When is quantum optics "correct"? What is the regime under which we may consider quantum optics description of light a good approximation of a more correct theory such as QED?
By quantum optics I mean describing the electromagnetic field as a collection of harmonic oscillators, and its interaction with particles through the Hamiltonian
$$
H = \frac{(p-A)^2}{2m} + V_{coul} + H_{free}
$$
where $H_{free}$ is a sum of harmonic oscillators.
 A: The second-quantised description of the electromagnetic field in terms of oscillators holds in QED as well. The part that is modified is the single particle description of charged particles. In other words, (virtual and real) pair-creation is permitted in QED. So for energy scales less than $2mc^2$ as well as low intensities (see Schwinger limit), where pair-creation is not possible or suppressed, one can work with a fixed number of charged particles. 
(An intermediate step to QED is to go from the non-relativistic Schrodinger equation to the Dirac (or Klein-Gordon) equation. The breakdown of this description is illustrated by the Klein paradox.)
(Edited to incorporate @curiousone's comment.)
A: According to wikipedia, Quantum optics is study of light and its interaction of matter in both semi-classical and quantum regime. 
The semi-classical description is used when we are concerned with only average effects like intensity changes of light and population inversion in lasers. In this description light is treated as a classical electromagnetic wave and atom is treated as quantum mechanical object. All diffraction and interference phenomenon of light can be described by treating light as a classical electromagnetic wave. 
But if we are concerned with short time fluctuations of light and higher order correlation functions of intensity we should use quantum description of light, i.e light is composed of discrete quanta called photons. These photons are created and annihilated by atoms and molecules.  The creation and annihilation of photons is described by ladder operators ($a$ and $a^{\dagger}$ respectively) of a harmonic oscillator. This experiment will tell you more about quantum description of light. 

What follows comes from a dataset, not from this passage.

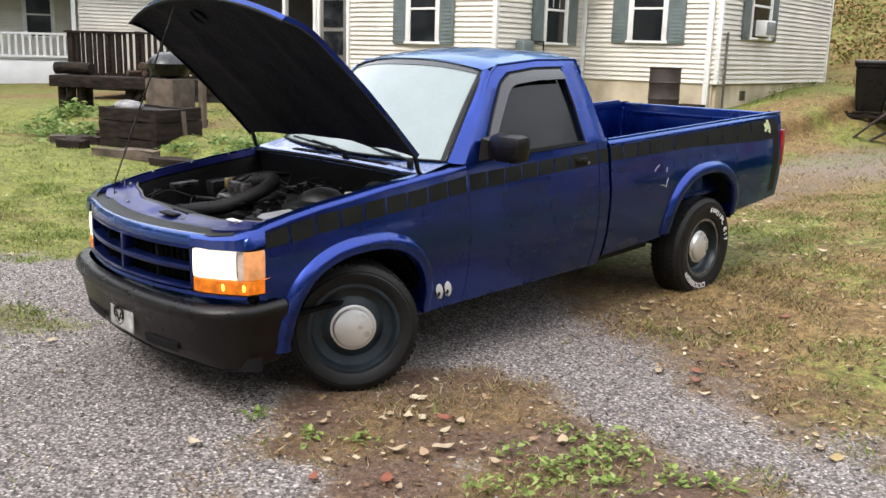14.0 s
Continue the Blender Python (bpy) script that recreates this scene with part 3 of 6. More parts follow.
for sd in (1, -1):
    xs = np.linspace(0.562, 0.812, 15)
    lamp_bm = bmesh.new()
    sheet(lamp_bm, [[(sd * x, nose_y(x) - f, z) for f, z in ((-0.05, 0.835), (0.0, 0.832), (0.003, 0.80), (0.003, 0.73), (0.0, 0.705), (-0.05, 0.70))] for x in np.linspace(0.562, 0.775, 13)])
    head = part("headlight", lamp_bm, M_LAMP, truck, "lit rectangular headlight", shear=SH)
    b2 = bmesh.new()
    pts = []
    for x, y in ((0.776, None), (0.800, None), (0.820, None), (0.831, -0.545), (0.835, -0.505)):
        pts.append((x, nose_y(x) if y is None else y))
    sheet(b2, [[(sd * (x + dx), y, z) for dx, z in ((0, 0.835), (0.004, 0.82), (0.004, 0.72), (0, 0.703))] for x, y in pts[1:]])
    part("side_lens", b2, M_LAMPSIDE, head, "clear and amber side lens", shear=SH)
    b2 = bmesh.new()
    sheet(b2, [[(sd * (x + dx), y, z) for dx, z in ((0, 0.835), (0.004, 0.82), (0.004, 0.72), (0, 0.703))] for x, y in pts[:2]])
    part("clear_lens", b2, M_CLEAR, head, "clear plastic lens edge", shear=SH)
    b2 = bmesh.new()
    pts = [(x, nose_y(x)) for x in np.linspace(0.562, 0.82, 14)] + [(0.831, -0.545), (0.835, -0.505)]
    sheet(b2, [[(sd * (x + dx), y - f, z) for dx, f, z in ((0, -0.03, 0.702), (0.002, 0.001, 0.698), (0.006, 0.004, 0.67), (0.004, 0.002, 0.638), (0, -0.03, 0.634))] for x, y in pts])
    sig = part("turn_signal", b2, M_AMBER, head, "lit amber turn signal", shear=SH)
    for bx in (0.715, 0.800):
        bm = bmesh.new()
        bmesh.ops.create_uvsphere(bm, u_segments=12, v_segments=8, radius=0.5, matrix=Matrix.Translation((sd * bx, nose_y(bx) - 0.002, 0.668)) @ Matrix.Diagonal((0.046, 0.010, 0.036, 1)))
        part("bulb", bm, M_BULB, sig, "glowing amber bulb", shear=SH)
    bm = bmesh.new()
    sheet(bm, [[(sd * x, y, z) for z in (0.86, 0.60)] for x, y in [(0.55, nose_y(0.55) + 0.05), (0.70, nose_y(0.7) + 0.06), (0.80, -0.50)]])
    part("lamp_backing", bm, M_BLACK, truck, shear=SH)
    # fender nose cap over the lamp corner
    bm = bmesh.new()
    sheet(bm, [[(sd * x, y, z) for x, y, z in row] for row in (
        [(0.55, -0.690, 0.893), (0.66, -0.655, 0.897), (0.735, -0.60, 0.909), (0.765, -0.55, 0.923), (0.775, -0.495, 0.937)],
        [(0.55, -0.706, 0.892), (0.67, -0.672, 0.894), (0.765, -0.615, 0.904), (0.800, -0.555, 0.918), (0.812, -0.495, 0.934)],
        [(0.55, -0.720, 0.880), (0.68, -0.684, 0.882), (0.785, -0.628, 0.889), (0.818, -0.560, 0.901), (0.822, -0.495, 0.915)],
        [(0.55, -0.724, 0.842), (0.68, -0.692, 0.842), (0.797, -0.628, 0.842), (0.832, -0.550, 0.845), (0.832, -0.495, 0.86)],
        [(0.55, -0.700, 0.836), (0.68, -0.670, 0.836), (0.780, -0.610, 0.836), (0.812, -0.540, 0.838), (0.828, -0.495, 0.838)])])
    part("fender_nose", bm, M_BLUE, truck, shear=SH)
    bm = bmesh.new()
    sheet(bm, [[(sd * x, y, z + 0.004) for x, y, z in row] for row in (
        [(0.55, -0.672, 0.894), (0.66, -0.640, 0.897), (0.725, -0.590, 0.909)],
        [(0.55, -0.692, 0.893), (0.66, -0.657, 0.897), (0.737, -0.603, 0.908)],
        [(0.55, -0.704, 0.892), (0.67, -0.670, 0.894), (0.757, -0.614, 0.904)])])
    part("nose_band", bm, M_STRIPE, truck, shear=SH)
    bm = bmesh.new()
    sheet(bm, [[(sd * x, y, z) for x, y, z in row] for row in (
        [(0.826, -0.53, 0.63), (0.836, -0.495, 0.63)], [(0.826, -0.53, 0.605), (0.836, -0.495, 0.60)], [(0.80, -0.50, 0.56), (0.82, -0.47, 0.55)])])
    part("lamp_sill", bm, M_BLUE, truck, shear=SH)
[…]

Quantum Electrodynamics (QED) is a study of interactions between elementary particles at relativistic speeds (Very high energies) or to explain very tiny shifts in energy levels of atoms called Lamb shift. Here the interaction between the charged particles happens by exchanging photons. So the description of light here is same as the above-mentioned quantum description of light. These photons of QED are usually called virtual photons because they cannot be directly detected. But a real photon can also be produced when matter and anti-matter combine to give a photon. Also a very high-energy (high-frequency) photon called gamma ray photon can spontaneously create matter and anti-matter pair of particle in presence of a nucleus.      This is the realm of QED.